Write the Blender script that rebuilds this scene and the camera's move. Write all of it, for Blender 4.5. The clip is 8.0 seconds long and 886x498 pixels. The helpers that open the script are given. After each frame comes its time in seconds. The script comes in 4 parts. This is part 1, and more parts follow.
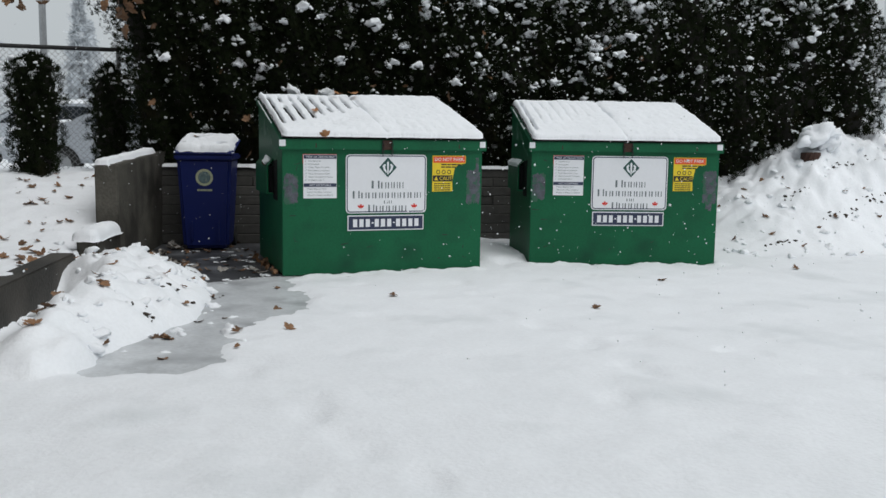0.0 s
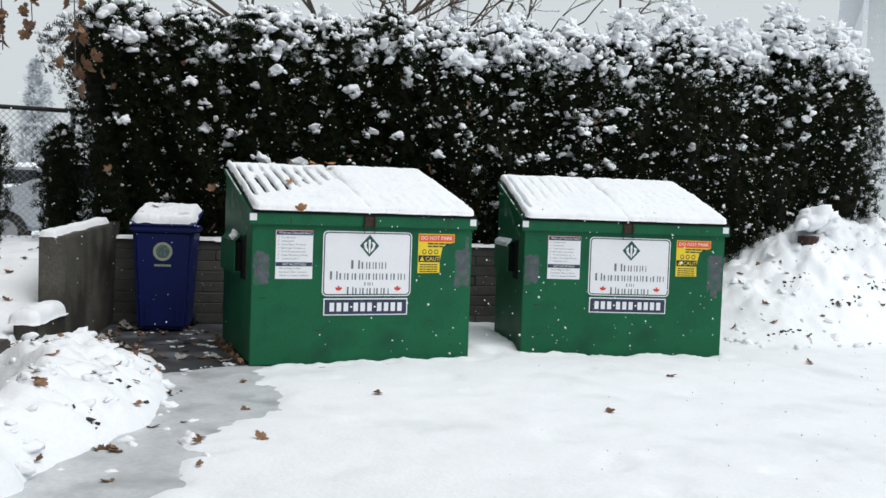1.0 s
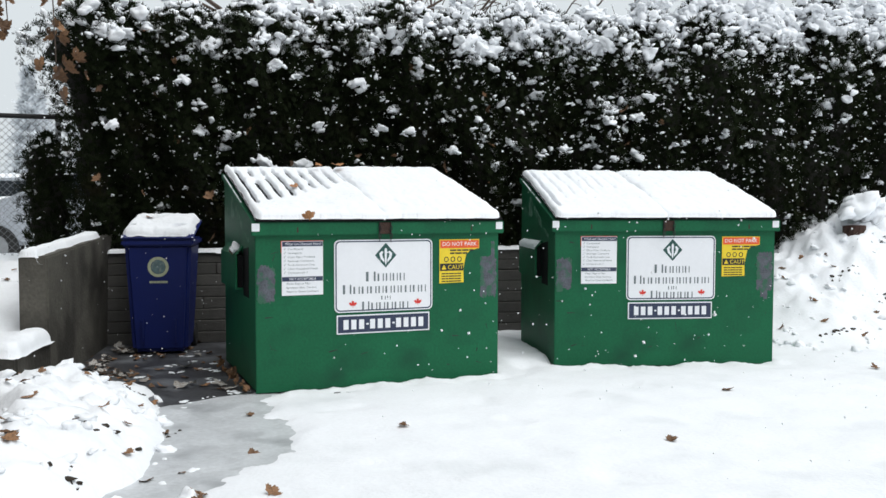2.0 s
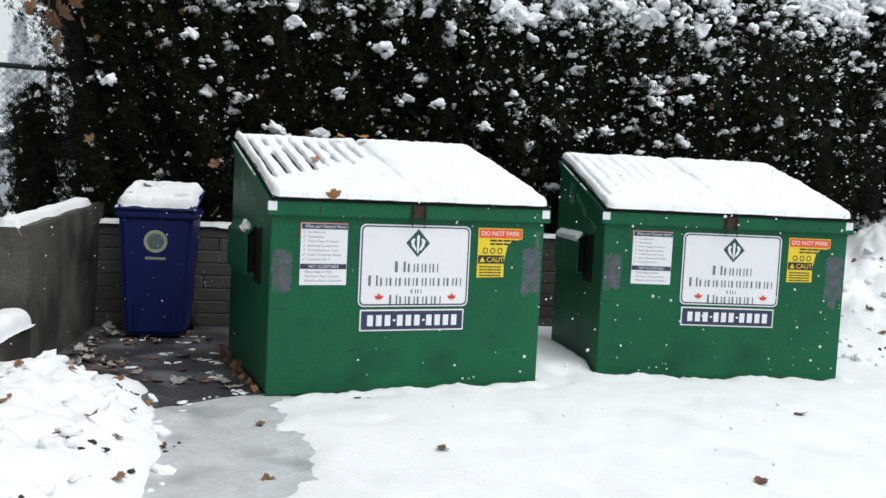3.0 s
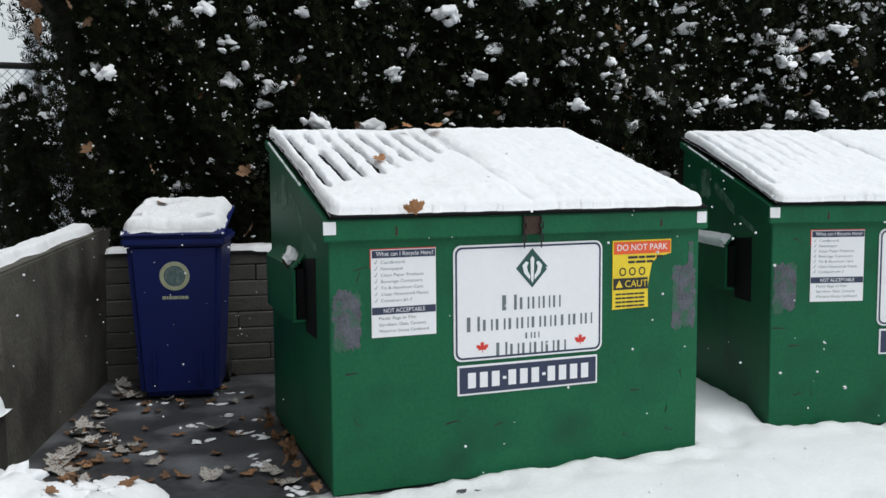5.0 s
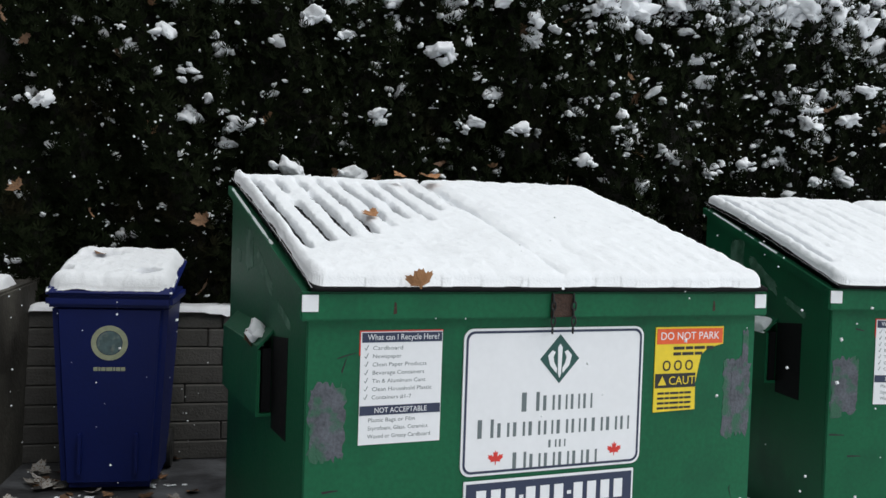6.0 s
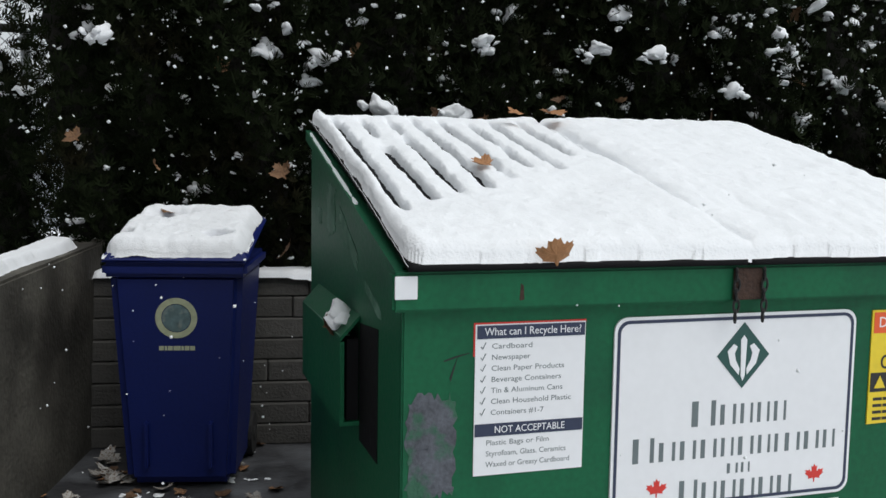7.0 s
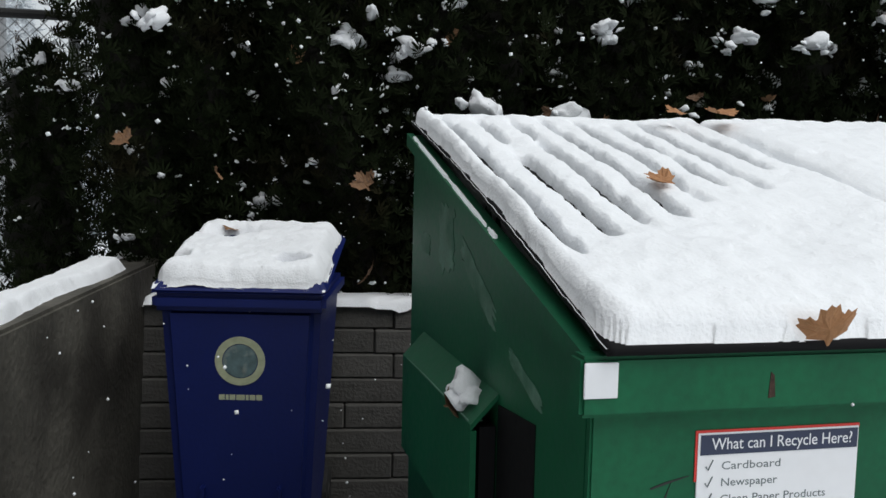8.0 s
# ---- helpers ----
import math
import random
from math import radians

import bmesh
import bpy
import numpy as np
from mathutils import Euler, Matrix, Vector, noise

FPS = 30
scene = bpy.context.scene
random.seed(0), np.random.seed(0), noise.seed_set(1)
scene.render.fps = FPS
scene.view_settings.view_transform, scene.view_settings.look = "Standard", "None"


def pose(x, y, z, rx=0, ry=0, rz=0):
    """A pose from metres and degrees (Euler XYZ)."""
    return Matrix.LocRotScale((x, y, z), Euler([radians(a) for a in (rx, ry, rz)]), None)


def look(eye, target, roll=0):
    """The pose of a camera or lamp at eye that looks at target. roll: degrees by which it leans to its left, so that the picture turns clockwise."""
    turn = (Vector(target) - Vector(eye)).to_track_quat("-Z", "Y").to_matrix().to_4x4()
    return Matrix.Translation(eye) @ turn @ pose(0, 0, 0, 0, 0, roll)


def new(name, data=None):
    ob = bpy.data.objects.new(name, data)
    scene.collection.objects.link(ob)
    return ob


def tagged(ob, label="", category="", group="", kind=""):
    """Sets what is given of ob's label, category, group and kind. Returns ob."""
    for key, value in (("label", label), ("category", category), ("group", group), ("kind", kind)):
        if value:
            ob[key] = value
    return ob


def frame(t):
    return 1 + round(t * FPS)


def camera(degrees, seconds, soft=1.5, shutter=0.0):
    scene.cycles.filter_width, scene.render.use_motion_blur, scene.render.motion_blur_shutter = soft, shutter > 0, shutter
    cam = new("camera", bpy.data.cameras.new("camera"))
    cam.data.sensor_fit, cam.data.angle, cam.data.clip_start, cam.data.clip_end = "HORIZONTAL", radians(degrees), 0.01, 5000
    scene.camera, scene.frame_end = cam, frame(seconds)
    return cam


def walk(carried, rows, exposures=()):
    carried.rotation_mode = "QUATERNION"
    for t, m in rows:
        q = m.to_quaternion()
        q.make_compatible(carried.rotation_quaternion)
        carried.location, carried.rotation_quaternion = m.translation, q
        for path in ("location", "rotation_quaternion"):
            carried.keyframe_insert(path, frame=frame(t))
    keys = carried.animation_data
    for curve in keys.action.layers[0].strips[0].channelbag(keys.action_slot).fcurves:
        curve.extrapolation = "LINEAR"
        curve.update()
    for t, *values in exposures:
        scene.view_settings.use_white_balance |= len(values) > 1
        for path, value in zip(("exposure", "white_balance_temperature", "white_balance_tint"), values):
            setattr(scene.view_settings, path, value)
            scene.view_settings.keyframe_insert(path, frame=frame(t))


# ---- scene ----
cam = camera(50.9, 8.0)
PATH = [
    (0, (-1.291, -1.113, 1.19), (-0.634, 0.76, 0.946), 0.8),
    (0.2, (-1.284, -0.966, 1.217), (-0.596, 0.903, 1.035), 0.2),
    (0.5, (-1.274, -0.732, 1.237), (-0.63, 1.149, 1.018), -0.1),
    (0.7, (-1.268, -0.562, 1.234), (-0.559, 1.301, 1.076), 1.6),
    (1, (-1.261, -0.313, 1.227), (-0.515, 1.54, 1.136), 2.0),
    (1.2, (-1.253, -0.169, 1.234), (-0.503, 1.683, 1.166), 2.5),
    (1.5, (-1.186, 0.03, 1.251), (-0.42, 1.876, 1.18), 0.7),
    (1.7, (-1.119, 0.171, 1.257), (-0.384, 2.028, 1.157), -0.5),
    (2.8, (-1.127, 1.097, 1.318), (-0.378, 2.949, 1.229), 2.7),
    (3, (-1.118, 1.257, 1.315), (-0.359, 3.101, 1.16), 2.8),
    (3.2, (-1.079, 1.423, 1.321), (-0.374, 3.288, 1.159), 0.4),
    (3.5, (-1.031, 1.694, 1.332), (-0.403, 3.585, 1.157), -1.2),
    (4, (-1.076, 2.17, 1.32), (-0.375, 4.036, 1.154), -0.1),
    (4.2, (-1.053, 2.331, 1.359), (-0.325, 4.188, 1.208), 0.6),
    (5.3, (-0.82, 3.122, 1.339), (-0.134, 4.99, 1.141), -0.7),
    (5.5, (-0.8, 3.31, 1.34), (-0.087, 5.167, 1.127), 0.1),
    (5.8, (-0.791, 3.598, 1.367), (-0.075, 5.463, 1.269), 2.3),
    (6, (-0.765, 3.717, 1.372), (0.021, 5.555, 1.31), 1.9),
    (6.2, (-0.697, 3.861, 1.366), (0.138, 5.676, 1.279), 2.4),
    (6.5, (-0.593, 4.110, 1.375), (0.196, 5.944, 1.245), 0.8),
    (6.8, (-0.551, 4.342, 1.374), (0.084, 6.232, 1.220), -0.6),
    (7, (-0.548, 4.492, 1.385), (0.040, 6.394, 1.199), 0.9),
    (7.2, (-0.574, 4.644, 1.369), (0.070, 6.535, 1.285), 2.6),
    (7.5, (-0.608, 4.886, 1.417), (0.017, 6.784, 1.327), 3.5),
    (8, (-0.555, 5.256, 1.410), (-0.080, 7.190, 1.226), 1.3),
]
walk(cam, [(t, look(eye, target, roll)) for t, eye, target, roll in PATH],
     exposures=[(0, -0.11), (0.6, -0.09), (0.8, 0.06), (1.0, 0.28), (1.5, 0.42), (4.2, 0.40), (5.3, 0.18), (8.0, 0.16)])

# ---- sky and light: a bright overcast winter day ----
world = bpy.data.worlds.new("overcast_sky")
scene.world = world
world.use_nodes = True
wn = world.node_tree
sky = wn.nodes.new("ShaderNodeTexSky")
sky.sky_type, sky.sun_disc = "NISHITA", False
sky.sun_elevation, sky.sun_rotation = radians(60), radians(151)
sky.air_density, sky.dust_density, sky.ozone_density = 1.0, 4.0, 1.0
hsv = wn.nodes.new("ShaderNodeHueSaturation")
hsv.inputs["Saturation"].default_value = 0.10
hsv.inputs["Value"].default_value = 0.07
cloud = wn.nodes.new("ShaderNodeMix")
cloud.data_type = "RGBA"
cloud.inputs["Factor"].default_value = 0.75
cloud.inputs[7].default_value = (0.865, 0.94, 0.985, 1)
wn.links.new(sky.outputs["Color"], hsv.inputs["Color"])
wn.links.new(hsv.outputs["Color"], cloud.inputs[6])
wn.links.new(cloud.outputs[2], wn.nodes["Background"].inputs["Color"])
wn.nodes["Background"].inputs["Strength"].default_value = 0.75
sun = new("sun", bpy.data.lights.new("sun", "SUN"))
sun.data.energy, sun.data.angle, sun.data.color = 1.35, radians(50), (1.0, 0.99, 0.97)
sun.matrix_world = look((2.5, -4.6, 9.0), (0, 0, 0))

rng = np.random.default_rng(7)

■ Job
In the data above, find the line that contains "shutter > 0, shutter" and the line that contains "scene.view_settings.keyframe_insert(path, frame=frame(t))". Repeat exactly those lines and every line between them, and only those.

■ Written solution
    scene.cycles.filter_width, scene.render.use_motion_blur, scene.render.motion_blur_shutter = soft, shutter > 0, shutter
    cam = new("camera", bpy.data.cameras.new("camera"))
    cam.data.sensor_fit, cam.data.angle, cam.data.clip_start, cam.data.clip_end = "HORIZONTAL", radians(degrees), 0.01, 5000
    scene.camera, scene.frame_end = cam, frame(seconds)
    return cam


def walk(carried, rows, exposures=()):
    carried.rotation_mode = "QUATERNION"
    for t, m in rows:
        q = m.to_quaternion()
        q.make_compatible(carried.rotation_quaternion)
        carried.location, carried.rotation_quaternion = m.translation, q
        for path in ("location", "rotation_quaternion"):
            carried.keyframe_insert(path, frame=frame(t))
    keys = carried.animation_data
    for curve in keys.action.layers[0].strips[0].channelbag(keys.action_slot).fcurves:
        curve.extrapolation = "LINEAR"
        curve.update()
    for t, *values in exposures:
        scene.view_settings.use_white_balance |= len(values) > 1
        for path, value in zip(("exposure", "white_balance_temperature", "white_balance_tint"), values):
            setattr(scene.view_settings, path, value)
            scene.view_settings.keyframe_insert(path, frame=frame(t))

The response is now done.